Are we ready to turn off free returns on online retailing and tell customers the delivery will take a week? Because if we want to drive behaviour change, we may have to do that – and communicate to consumers that they have a role to play. These are the choices we need to make, rather than just sitting and talking about purpose and profit.
Carbon choices, hard returns
Gloster said businesses should harness that pandemic mindset to decarbonise at pace.
“The truth is we’re going to get to a point really soon where businesses are going to have to make decisions for planet before profit … and investors and shareholders are going to have to wrestle with that.”
She suggested the pandemic-fuelled ecom boom might be a good place for brands and retailers to start adjusting both corporate and consumer attitudes.
“Are we ready to turn off free returns on online retailing? Because if we want to drive behaviour change, we may have to do that – and communicate to consumers that they have a role to play. How about we take a week to deliver that parcel and from now on, there are no free returns? They are some of the conversations we need to actually start having and the choices we need to make, rather than just sitting and talking about purpose and profit.”

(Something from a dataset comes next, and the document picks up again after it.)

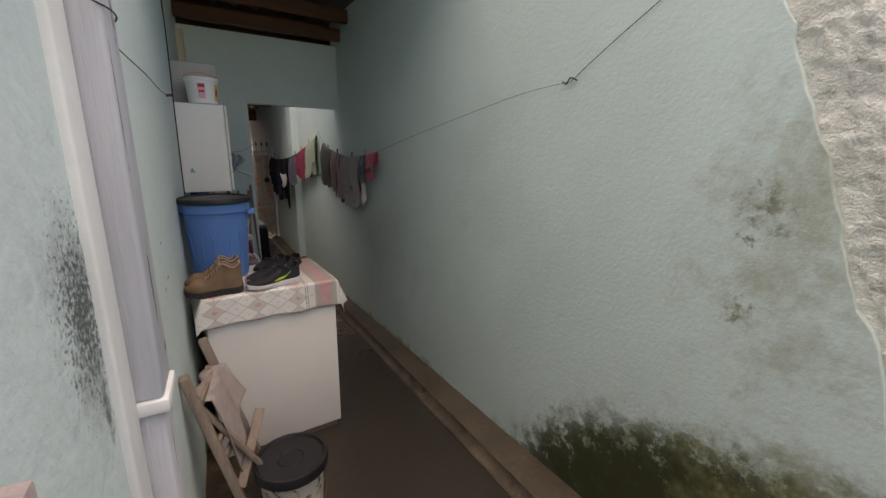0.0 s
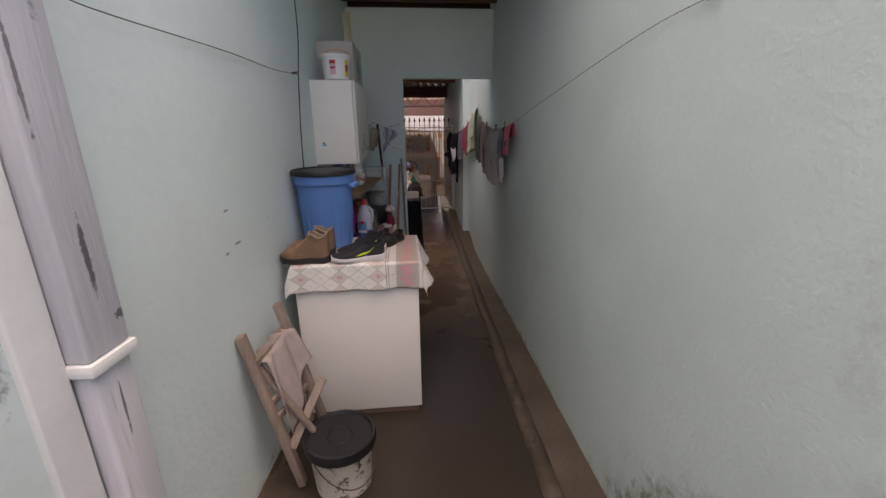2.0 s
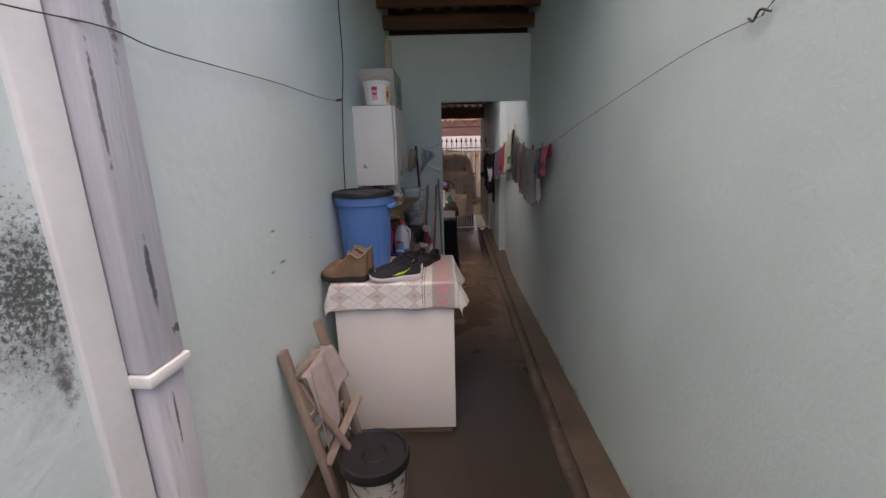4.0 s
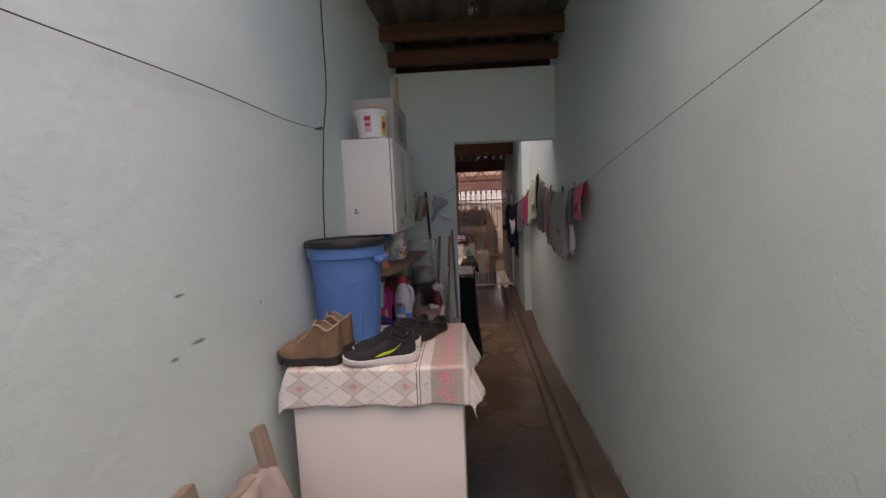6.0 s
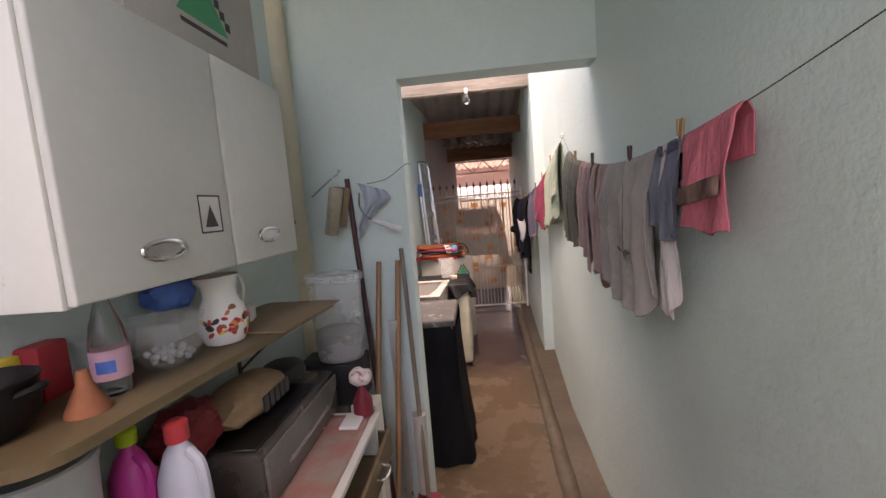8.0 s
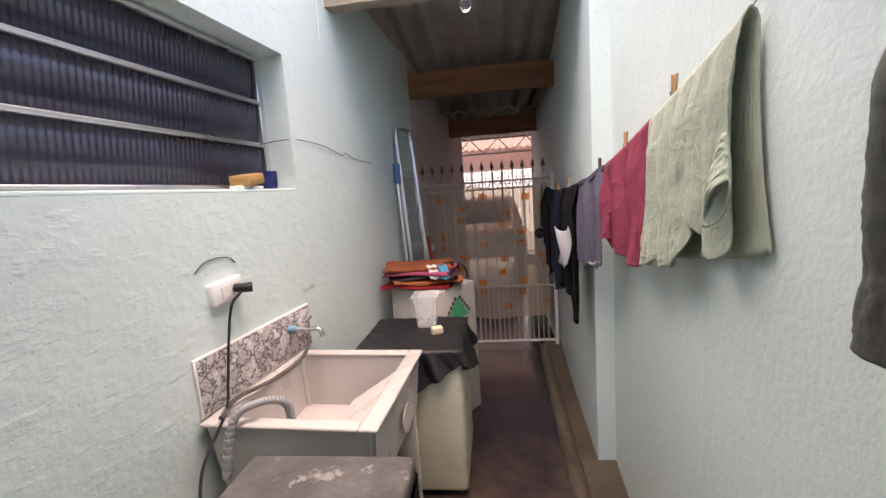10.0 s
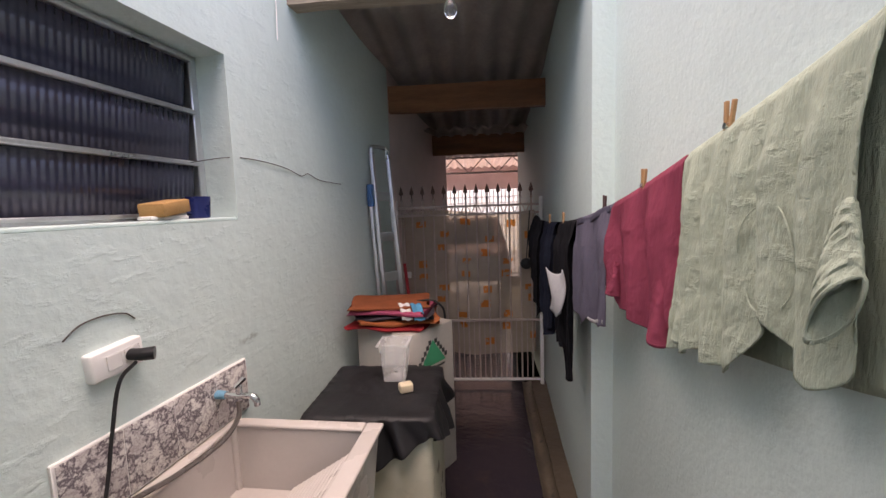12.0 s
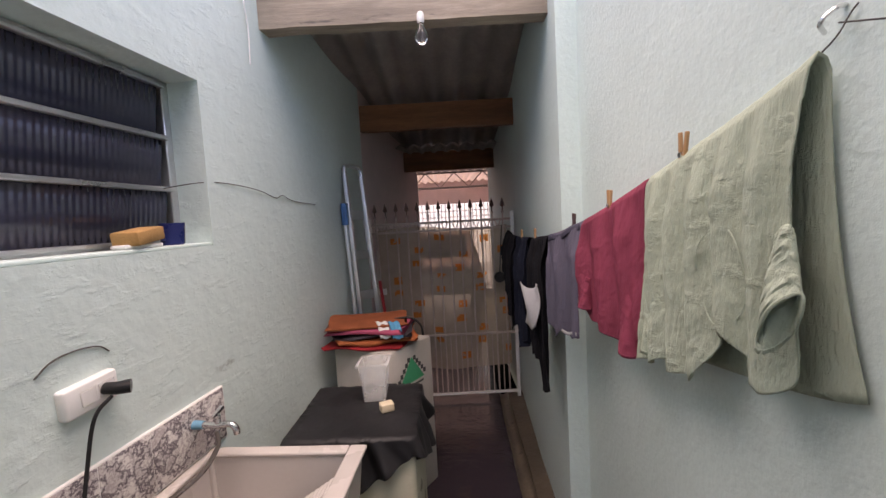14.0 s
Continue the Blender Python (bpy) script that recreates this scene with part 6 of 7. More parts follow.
part("stitched_ring", bm, green_linen, linen, "stitched ring")


def peg(line, y, mat, label, tilt=0):
    p = on_line(line, y)
    t = thing("clothes_peg", pose(p.x, p.y, p.z, tilt, 0, 0), label, "clothes peg", "pegs on the line")
    for s in (-1, 1):
        bm = bmesh.new()
        bar(bm, (-0.008, 0.004 * s, -0.035), (-0.008, 0.012 * s, 0.045), 0.009, 0.007, up=(1, 0, 0), r=0.002)
        part("arm", bm, mat, t)
    bm = bmesh.new()
    tube(bm, [(-0.016, 0, 0.0), (0.002, 0, 0.0)], 0.006, 8)
    part("spring", bm, chrome, t)


peg_wood = material("clothes_peg_wood", (0.42, 0.24, 0.12), 0.6, var=0.2)
peg_dark = material("dark_peg_plastic", (0.07, 0.04, 0.04), 0.5)
for line, y, mt, lab in ((LINE1, 5.06, peg_wood, "wooden clothes peg holding the pink towel"), (LINE1, 5.385, peg_dark, "dark plastic clothes peg on the grey shirt"), (LINE1, 5.80, peg_dark, "dark plastic clothes peg between blouses"),
                     (LINE1, 6.1, peg_wood, "wooden clothes peg on the trousers"), (LINE2, 6.976, peg_wood, "wooden clothes peg on the sage shirt"), (LINE2, 7.352, peg_wood, "wooden clothes peg on the wine red shirt"),
                     (LINE2, 7.661, peg_dark, "dark clothes peg on the slate shorts"), (LINE2, 8.207, peg_wood, "wooden clothes peg in the passage"), (LINE2, 8.567, peg_wood, "wooden clothes peg near the gate")):
    peg(line, y, mt, lab, 5)
t = thing("line_hook", pose(1.925, 6.68, 1.875), "small metal hook holding the washing lines", "hook")
bm = bmesh.new()
tube(bm, smooth([(0.03, 0, 0.01), (-0.01, 0, 0.01), (-0.025, 0.01, -0.005), (-0.01, 0.02, -0.015)]), 0.003, 6)
part("hook", bm, chrome, t)
t = thing("wire_knot", pose(1.85, 2.79, 1.97), "knot of wire on a wall nail", "knot")
bm = bmesh.new()
tube(bm, smooth([(-0.005, -0.03, 0.0), (-0.012, 0, 0.012), (-0.012, 0.02, -0.01), (-0.004, 0.05, 0.004)]), 0.0035, 6)
tube(bm, smooth([(-0.005, 0.0, 0.0), (-0.008, -0.16, 0.10), (-0.006, -0.4, 0.24)]), 0.0016, 6)
part("knot", bm, copper_wire, t)

# ---- laundry: window ----
t = thing("window_1", LEFT2, "aluminium louvre window with fluted glass panes", "window", kind="structure")
bm = bmesh.new()
X = -0.14
for a, b in (((X, WY0, WZ0), (X + 0.035, WY0 + 0.03, WZ1)), ((X, WY1 - 0.03, WZ0), (X + 0.035, WY1, WZ1)), ((X, WY0 + 0.03, WZ0), (X + 0.035, WY1 - 0.03, WZ0 + 0.025)), ((X, WY0 + 0.03, WZ1 - 0.025), (X + 0.035, WY1 - 0.03, WZ1))):
    rbox(bm, a, b, 0.003, 1)
part("window_frame", bm, alu, t)
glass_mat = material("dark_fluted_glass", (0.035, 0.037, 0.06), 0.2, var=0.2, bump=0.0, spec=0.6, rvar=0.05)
for k in range(3):
    z0 = WZ0 + 0.026 + k * 0.186
    z1 = z0 + 0.184
    bm = bmesh.new()
    sheet(bm, lambda u, v: (X + 0.012 + 0.02 * v + 0.0006 * math.sin(2 * math.pi * u * 52), WY0 + 0.045 + (WY1 - WY0 - 0.09) * u, z0 + (z1 - z0) * v), 416, 2)
    g = part("pane", bm, glass_mat, t, recalc=False)
    thicken(g, 0.004)
    for z in (z0, z1):
        bm = bmesh.new()
        rbox(bm, (X + 0.006, WY0 + 0.031, z - 0.006), (X + 0.05, WY1 - 0.031, z + 0.008), 0.003, 1)
        part("pane_rail", bm, alu, t)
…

Telstra’s Jeremy Nicholas thought that approach could begin to move the needle.
“Even just offering people the choice on deliveries – so if you want same day or overnight, communicating that the carbon impact is high, but a one week delivery may be low or neutral. If we give people that option … make people think about that [carbon impact] within the customer experience … there are definitely opportunities there … and it doesn’t have to be perfect.”
Microsoft Chief Sustainability Officer Brett Shoemaker said marketers also have a critical role to play in driving broader network effects.
“I think of my marketing partner as my voice, to tell not just the story of what we are doing and why we are investing inside the organisation and to our partners, but also [to harness] their knowledge of the client and the consumer.
“[The marketing function] is such an important partner for me in terms of their ability to sell-in the opportunity, but also to continue to propagate that opportunity out into the market,” said Shoemaker.
“Those that have the ability to do more, should.”